The Graduate School offers many workshops, of varying length, to support graduate students with their writing. All workshops are open to enrolled University of Maryland graduate students free of charge. Please see the Events section for the current workshop schedule.
We welcome suggestions for workshops and will design and provide programs for specific departmental needs upon request. Please contact Dr. Linda Macri, Director of Graduate Writing Initiatives, with questions.
January Thesis & Dissertation Retreat
January 8-11, 2018 Applications now being accepted at go.umd.edu/Jan18Retreat
The Thesis & Dissertation Retreat will afford participants time to write along with opportunities for one-on-one writing consultations with Writing Fellows and presentations about topics such as setting goals and structuring writing time. Participants must have an approved prospectus or thesis topic and must commit to attending each day.
The retreat is limited to 25 students. A $40 fee (to cover meals and refreshments) will be required to secure a place.
Early Stage Dissertation Retreat
Dates TBA; end of May-beginning of June 2018
This retreat is designed specifically for students who are BEGINNING the process of writing their dissertations (depending on your program, that likely means you recently received approval for your proposed topic, but you MUST be ready to write). In this retreat, graduate students will identify and practice strategies for effective writing productivity, work on an individualized plan for writing and degree completion, have the opportunity to meet with a subject area librarian, build a peer writing support community, and, of course, spend time writing.
The retreat is limited to 25 students. A $40 fee (to cover lunch and refreshments) will be required to secure a place.
How to Write a Literature Review: An Introduction to Writing and Research in Graduate School
New to research at the graduate level or just need a refresher? Not sure how to move from research to writing? Join us for this workshop, offered in conjunction with librarians from the Research Commons, focusing on entering an academic conversation through research and writing. The workshop will cover graduate-specific library privileges, effective research and citation practices, writing from sources, and a general introduction to the literature review process.
Tuesday, October 10, 2017, from 10am-12pm, 6137 McKeldin. Register here.
Wednesday, October 11, 2017, from 2-4pm,6137 McKeldin. Register here.

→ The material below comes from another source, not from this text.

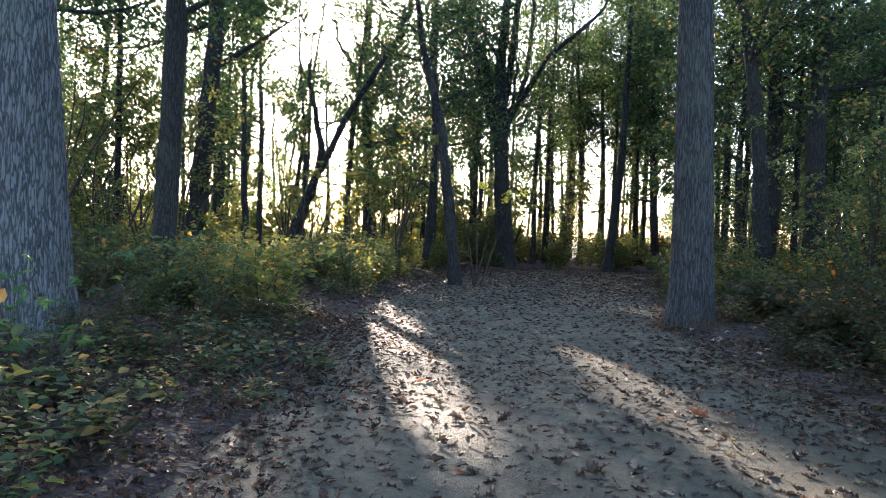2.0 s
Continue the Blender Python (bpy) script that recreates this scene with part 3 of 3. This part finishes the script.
# low bushes on both sides
bush_a = bush("bush", "yellow-green leafy bush on the verge", "bush", (-5.05, 8.5), 0.75, 1.15, 10, 560, 0.125, "ovate", GOLDEN, 111)
bush_b = bush("bush", "green leafy bush on the verge", "bush", (-5.9, 13.8), 0.8, 1.1, 9, 560, 0.105, "ovate", SHRUB, 112)
bush_c = bush("bush", "dark green bramble-like bush", "bush", (2.75, 9.6), 0.75, 0.85, 12, 700, 0.095, "ovate", SHRUB_SHADED, 113)
bush_d = bush("bush", "dark green bush with broad leaves", "bush", (3.2, 6.6), 0.7, 1.0, 10, 520, 0.13, "maple", SHRUB_SHADED, 114)
bush_e = bush("bush", "yellow-green leafy bush among the trunks", "bush", (-7.5, 19.5), 0.8, 1.15, 9, 900, 0.10, "diamond", UNDER, 115)
bush_f = bush("bush", "green leafy bush among the trunks", "bush", (3.0, 17.5), 0.8, 1.1, 9, 900, 0.095, "diamond", SHRUB, 116)
n = 0
while n < 190:
    y = rb.uniform(2.5, 16) if rb.random() < 0.55 else rb.uniform(14, 34)
    side = rb.random() < 0.5
    off = (0.8 if side else 1.0) + abs(rb.gauss(0, 2.6))
    x = left_edge(y) - off - 0.7 * (y < 12) if side else right_edge(y) + off
    if (x - 1.06) ** 2 + (y - 11.4) ** 2 < 0.9 or (x + 7.2) ** 2 + (y - 6.6) ** 2 < 0.8 or abs(x) > 14:
        continue
    if side:
        first, lo, hi = rb.choice([bush_a, bush_b, bush_b] if x > -5.6 or y > 9 else [bush_b, bush_b, bush_c]), 0.45, 1.2
    else:
        first, lo, hi = rb.choice([bush_c, bush_c, bush_d, bush_c]), 0.6, 1.15
    if side and y < 8:
        first, lo, hi = rb.choice([bush_c, bush_c, bush_d]), 0.35, 0.65
    if y > 15:
        first = rb.choice([bush_e, bush_f])
    strew(first, [(x, y)], rb, lo, hi)
    n += 1
for x, y in ((2.75, 3.3), (3.0, 4.0), (2.6, 4.7), (3.2, 2.9), (2.9, 5.7), (2.9, 6.4), (2.9, 7.3), (2.9, 8.2), (2.8, 9.2), (2.7, 10.0), (3.3, 7.9), (3.4, 3.9)):
    strew(rb.choice([bush_c, bush_d, bush_b]), [(x, y)], rb, 0.4, 0.75)
for x, y in ((2.6, 3.75), (2.65, 4.3), (2.85, 5.0), (3.1, 3.4), (3.4, 4.9), (3.7, 5.6), (3.3, 2.6), (3.0, 5.9), (3.7, 3.6)):
    strew(rb.choice([bush_c, bush_d]), [(x, y)], rb, 0.6, 0.9)
n = 0
while n < 60:                                        # the screen of bushes at the far bend
    x, y = rb.uniform(-16, 16), rb.uniform(33.2, 44)
    if beside(x, y) < 0.5 or y < 35 and x > 4:
        continue
    strew(rb.choice([bush_e, bush_f, bush_e]), [(x, y)], rb, 1.1, 1.9)
    n += 1

hazel = bush("hazel_bush", "tall yellow-green bush between the trunks", "bush", (-9.0, 24.0), 1.4, 2.4, 5, 1150, 0.125, "diamond", UNDER, 117)
# right-hand copy of the hazel, its shade painted into darker leaves
hazel_shaded = bush("hazel_bush", "tall green bush between the trunks, leaf colour darkened for shade", "bush", (7.0, 24.5), 1.4, 2.4, 5, 1150, 0.125, "diamond", SHRUB_SHADED, 118)
n = 0
while n < 250:
    az, d = rb.choice([rb.uniform(-48, -6), rb.uniform(-48, 46)]), rb.uniform(24, 62)
    x, y = d * math.sin(radians(az)), d * math.cos(radians(az))
    if az > 2 and rb.random() < 0.5:
        n += 0.5
        continue
    if beside(x, y) > 1.4 and not -1.8 < az + 2.0 < 1.0:
        low = in_sunway(x + 1.0, y) and in_sunway(x - 3.0, y) and d < 46      # the sun comes in low here
        strew(hazel if az < 2 else hazel_shaded, [(x, y)], rb, 0.35 if low else 0.7, 0.6 if low else 1.3 if d < 36 else 1.9)
        n += 1

strew(bush_f, [(-0.9, 33.3), (0.3, 33.5), (1.5, 33.9), (-1.9, 33.6)], rb, 0.7, 1.0)
strew(sap_a, [(-10.5, 11.5), (-12.0, 13.2), (-12.9, 14.5), (-14.0, 16.0), (-14.5, 13.5)], rb, 0.9, 1.3)
strew(sap_b, [(-11.8, 12.2), (-15.0, 17.0), (-13.0, 12.0), (-11.0, 10.6)], rb, 0.8, 1.1)

for i in range(26):                                  # behind the walker the verges go on as before
    y = rb.uniform(-12, 2)
    off = 1.0 + abs(rb.gauss(0, 2.0))
    strew(rb.choice([bush_b, bush_c, bush_d]), [(left_edge(y) - off if i % 2 else right_edge(y) + off, y)], rb, 0.6, 1.1)

# broad-leaved saplings close to the path
maple_a = bush("maple_sapling", "green maple sapling with broad leaves by the path", "sapling", (2.4, 4.65), 0.5, 1.45, 6, 150, 0.145, "maple", MAPLE, 121, 0.35, 0.3, "maple saplings", True)
strew(maple_a, [(2.9, 5.3), (3.4, 4.4)], rb, 0.85, 1.15)
bush("maple_sapling", "tall maple sapling with green and yellow leaves", "sapling", (3.9, 6.6), 1.2, 3.0, 8, 760, 0.135, "maple", MAPLE, 122, 0.4, 0.3, "maple saplings")
bush("maple_sapling", "tall dark maple sapling", "sapling", (5.2, 6.3), 1.3, 3.4, 8, 860, 0.13, "maple", SHRUB, 123, 0.4, 0.3, "maple saplings")
bush("maple_sapling", "yellow-leaved low sapling at the verge", "sapling", (2.45, 3.0), 0.35, 0.72, 4, 46, 0.13, "ovate", GOLDEN, 124, 0.3, 0.4, "maple saplings", True)
bush("maple_sapling", "green maple seedling beside the big oak", "sapling", (-4.6, 3.9), 0.45, 1.2, 5, 70, 0.125, "maple", FRESH, 125, 0.35, 0.3, "maple saplings", True)
bush("maple_sapling", "low green and yellow maple seedling on the verge", "sapling", (-3.35, 2.3), 0.35, 0.62, 4, 40, 0.105, "maple", FRESH, 129, 0.3, 0.3, "maple saplings", True)
bush("maple_sapling", "pale green seedling with long leaflets in the litter", "sapling", (-2.8, 1.95), 0.25, 0.36, 3, 30, 0.09, "ovate", FRESH, 130, 0.2, 0.4, "maple saplings", True)
bush("autumn_sapling", "small sapling with orange and yellow leaves", "sapling", (2.5, 9.6), 0.22, 1.2, 4, 22, 0.075, "maple", ORANGE, 126, 0.5, 0.6, "autumn saplings", True)
# no sun reaches this one: its brightness is in the leaf colour
bush("autumn_sapling", "thin sapling with yellow leaves, sun glow put into their colour", "sapling", (-4.1, 18.9), 0.7, 3.75, 4, 110, 0.10, "maple", YELLOW_SUNLIT, 127, 0.5, 0.9, "autumn saplings")
bush("autumn_sapling", "yellow-leaved sapling lit by the sun", "sapling", (-10.4, 23.6), 0.5, 2.8, 3, 90, 0.10, "maple", YELLOW_SUNLIT, 128, 0.5, 0.6, "autumn saplings")

# seedlings and herbs on the verges
herb_a = bush("seedling", "low green seedling in the leaf litter", "seedling", (-3.4, 4.0), 0.22, 0.22, 3, 44, 0.08, "ovate", SHRUB, 131, 0.3, 0.0, "seedlings")
herb_b = bush("seedling", "low dark-leaved seedling in the leaf litter", "seedling", (-3.0, 2.9), 0.25, 0.26, 3, 46, 0.085, "ovate", SHRUB_SHADED, 132, 0.3, 0.0, "seedlings")
herb_c = bush("seedling", "dark low seedling at the path's edge", "seedling", (2.1, 6.9), 0.25, 0.3, 3, 48, 0.08, "ovate", SHRUB_SHADED, 133, 0.3, 0.0, "seedlings")
for _ in range(70):
    strew(rb.choice([herb_a, herb_b, herb_a]), [(rb.uniform(-6.0, -2.7), rb.uniform(1.5, 6.5))], rb, 0.7, 1.3)
n = 0
while n < 260:
    y = rb.uniform(1.2, 9) if rb.random() < 0.6 else rb.uniform(8, 22)
    side = rb.random() < 0.5
    off = 0.25 + abs(rb.gauss(0, 1.1))
    x = left_edge(y) - off - 0.3 if side else right_edge(y) + off
    strew(rb.choice([herb_a, herb_b] if side else [herb_c, herb_a, herb_c]), [(x, y)], rb, 0.7, 1.4)
    n += 1

# dry grass round the foot of the oak
rng = np.random.default_rng(3)
blades = []
for _ in range(170):
    az, d = rng.uniform(0, 2 * np.pi), 0.42 + abs(rng.normal(0, 0.16))
    x, y = 1.06 + math.cos(az) * d, 11.4 + math.sin(az) * d
    p = limb_line(rng, (x, y, land(x, y)), (rng.normal(0, 0.35), rng.normal(0, 0.35), 1), rng.uniform(0.12, 0.42), 4, -0.7, 0.12)
    blades.append(tube(p, np.linspace(0.004, 0.001, 5), 3))
tagged(new("dry_grass", mesh_of("dry_grass", *joined(blades), DRY)), "tuft of dry reddish grass round the oak's foot", "grass", kind="stuff")

# ---------------------------------------------------------------- fallen leaves
def litter(n, where, rng, lift, tilt, small, large):
    pl = []
    while len(pl) < n:
        x, y = where()
        b = beside(x, y)
        z = max(path_height(x, y) if b < 0.15 else -1, land(x, y))
        pl.append((x, y, z + lift * rng.random()))
    return leaves(np.array(pl), rng.uniform(small, large, n), turns(rng, n, tilt), "oak", rng.uniform(0.32, 0.85, n))


def on_path():
    k = rng.random()
    y = rng.uniform(-11, 1.5) if k < 0.14 else rng.uniform(1.5, 9) if k < 0.48 else rng.uniform(5, 33)
    s = rng.beta(0.6, 0.6) if y < 12 else rng.uniform(-0.02, 1.02)
    return left_edge(y) + (right_edge(y) - left_edge(y)) * s, y


def on_verge():
    k = rng.random()
    y = rng.uniform(-10, 1) if k < 0.06 else rng.uniform(0.5, 10) if k < 0.68 else rng.uniform(8, 30)
    off = rng.normal(0.7 if y > 9 else 1.05, 0.75 if y > 9 else 1.0)
    return (left_edge(y) - off - 0.25 if rng.random() < 0.6 else right_edge(y) + off + 0.3), y


tagged(new("leaf_litter", mesh_of("leaf_litter", *litter(12000, on_path, rng, 0.010, 0.22, 0.045, 0.108), FALLEN)), "brown fallen oak leaves scattered over the sand", "fallen leaves", kind="stuff")
tagged(new("leaf_litter", mesh_of("leaf_litter", *litter(27000, on_verge, rng, 0.05, 0.42, 0.045, 0.10), DAMP)), "thick brown leaf litter on the verges", "fallen leaves", kind="stuff")
def far_path():
    y = rng.uniform(9, 32.5)
    return rng.uniform(left_edge(y) - 0.5, right_edge(y) + 0.4), y


far = []
while len(far) < 9000:
    x, y = far_path()
    if rng.random() < (y - 6) / 14:
        far.append((x, y, max(path_height(x, y) if beside(x, y) < 0.15 else -1, land(x, y)) + 0.004 + 0.02 * rng.random()))
far = np.array(far)
tagged(new("leaf_litter", mesh_of("leaf_litter", *leaves(far, rng.uniform(0.07, 0.13, len(far)), turns(rng, len(far), 0.22), "ovate"), FALLEN)), "brown fallen leaves thick on the far part of the path", "fallen leaves", kind="stuff")
forms = []
for k in range(10):
    v, f = leaves(np.zeros((1, 3)), [1.0], turns(rng, 1, 0.2), "oak")
    v = v * (1, 1, rng.uniform(0.5, 1.6)) + rng.normal(0, 0.02, v.shape)
    v[:, 2] -= v[:, 2].min()
    forms.append(mesh_of("fallen_leaf", v, f, FALLEN))
for k in range(300):
    y = rng.uniform(2.4, 9.0)
    x = left_edge(y) + (right_edge(y) - left_edge(y)) * rng.uniform(0.03, 0.97)
    ob = part("fallen_leaf", forms[k % 10], path)
    ob.matrix_local = Matrix.Translation((x, y, path_height(x, y) + 0.002)) @ pose(0, 0, 0, 0, 0, rng.uniform(0, 360)) @ Matrix.Scale(rng.uniform(0.05, 0.105), 4)

# leaves that stand out: a large curled reddish one, a dark clump, and an orange one on the verge
for x, y, size, mat, turn in ((0.63, 5.46, 0.22, RUST, 60), (-0.20, 3.90, 0.17, FALLEN, 130), (-0.25, 3.94, 0.14, FALLEN, 20), (-3.42, 4.73, 0.13, ORANGE, 200), (-2.0, 5.85, 0.12, RUST, 310), (0.17, 5.25, 0.15, FALLEN, 250)):
    v, f = leaf_shape("oak")
    ob = part("fallen_leaf", mesh_of("fallen_leaf", v * (0.8, 1, 1.5) + (0, 0, 0.03), f, mat), path, "large curled fallen leaf")
    ob.matrix_local = Matrix.Translation((x, y, max(path_height(x, y), land(x, y)) + 0.004)) @ pose(0, 0, 0, 0, 0, turn) @ Matrix.Scale(size, 4)

for k in range(26):                                  # pale dry leaves caught on the right-hand verge
    y = rng.uniform(4.0, 11.0)
    x = right_edge(y) + abs(rng.normal(0.25, 0.35))
    v, f = leaf_shape("ovate")
    ob = part("fallen_leaf", mesh_of("fallen_leaf", v * (1.0, 1, rng.uniform(1, 3)) + (0, 0, 0.04), f, PALE), ground, "pale dry curled leaf")
    ob.matrix_local = Matrix.Translation((x, y, land(x, y) + 0.03)) @ pose(0, 0, 0, rng.uniform(0, 50), rng.uniform(-30, 30), rng.uniform(0, 360)) @ Matrix.Scale(rng.uniform(0.07, 0.13), 4)
# reddish leaves laid in a strip, their colour standing in for a sunlit streak
red = np.stack([rng.normal(0, 0.7, 170), rng.normal(0, 0.16, 170), np.zeros(170)], -1)
red = red @ np.array(((0.62, -0.78, 0), (0.78, 0.62, 0), (0, 0, 1))) + (-4.1, 27.4, 0)
red[:, 2] = [path_height(x, y) + 0.02 for x, y, _ in red]
tagged(new("leaf_litter", mesh_of("leaf_litter", *leaves(red, rng.uniform(0.08, 0.13, 170), turns(rng, 170, 0.2), "ovate"), RUST)), "strip of reddish fallen leaves standing in for a sunlit streak at the path's bend", "fallen leaves", kind="stuff")

# small dead sticks in the litter
stick_meshes = []
for k in range(4):
    p = limb_line(rng, (0, 0, 0.012), (1, rng.normal(0, 0.2), 0), 1.0, 7, 0.0, 0.10)
    p[:, 2] = 0.012 + 0.25 * np.abs(p[:, 2] - 0.012)
    side = limb_line(rng, p[4], (0.7, rng.choice([-0.7, 0.7]), 0.05), 0.35, 4, 0.0, 0.1)
    stick_meshes.append(mesh_of("fallen_stick", *joined([tube(p, np.linspace(0.014, 0.006, 8), 6), tube(side, np.linspace(0.008, 0.004, 5), 5)]), TWIG, True))
for k in range(46):
    y = rng.uniform(1.8, 13)
    off = 0.1 + abs(rng.normal(0, 1.0))
    x = left_edge(y) - off if k % 3 else right_edge(y) + off
    ob = tagged(new("fallen_stick", stick_meshes[k % 4]), "thin dead brown stick lying in the leaf litter", "stick", "fallen sticks")
    ob.matrix_world = Matrix.Translation((x, y, land(x, y) + 0.015)) @ pose(0, 0, 0, 0, 0, rng.uniform(0, 360)) @ Matrix.Scale(rng.uniform(0.25, 0.8), 4)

Snack Writing: Take a Bite Out of Your Writing
Tuesday, October 17, 9:30-11:30am, Graduate Student Life Office, Stamp Student Union
Wednesday, October 18, 2-4pm, Graduate Student Life Office, Stamp Student Union
You might think you need to sit down for hours at a time to accomplish much in your writing project, but there's good research that suggests that "snack" writing, rather than "binge" writing, can be an effective way to make progress on your writing projects. Come join the GS Writing Center and the Graduate Student Life Office for a snack writing break to discover how to use just 25 minutes to move your writing forward. And, of course, we'll have snacks!
Grant Geography: Finding, Writing, and Submitting Successful Grant Applications
Tuesday, October 24, 2-3:30pm
Wednesday, October 25, 2-3:30pm
Thursday, October 26, 11am-12:30pm
This event will provide students with several tools for finding funding opportunities and guidance on how to frame your research in a grant application. Participants should bring a rough draft of their project summaries for this hands-on workshop.
Three Minute Thesis Workshop: How to Create a Successful Presentation
Coming in Spring 2018; dates TBA
The 3MT competition challenges students to communicate the significance of their research projects to a non-specialist audience in just three minutes. Learn how at this workshop. Post-candidacy doctoral students are invited to compete in the Graduate School's 3MT Competition.
Revising and Editing Your Own Writing
You have a draft of that seminar paper or dissertation chapter – but now what? How do you move toward the next draft? Where do you begin to revise? How can you be an effective editor of your own work? In this two-hour workshop, writing fellows offer guidance on how to conceptualize and achieve effective revision. Space is limited to 12 students, and students must have a draft of a paper in progress when they attend.
Offered in the last month of the semester.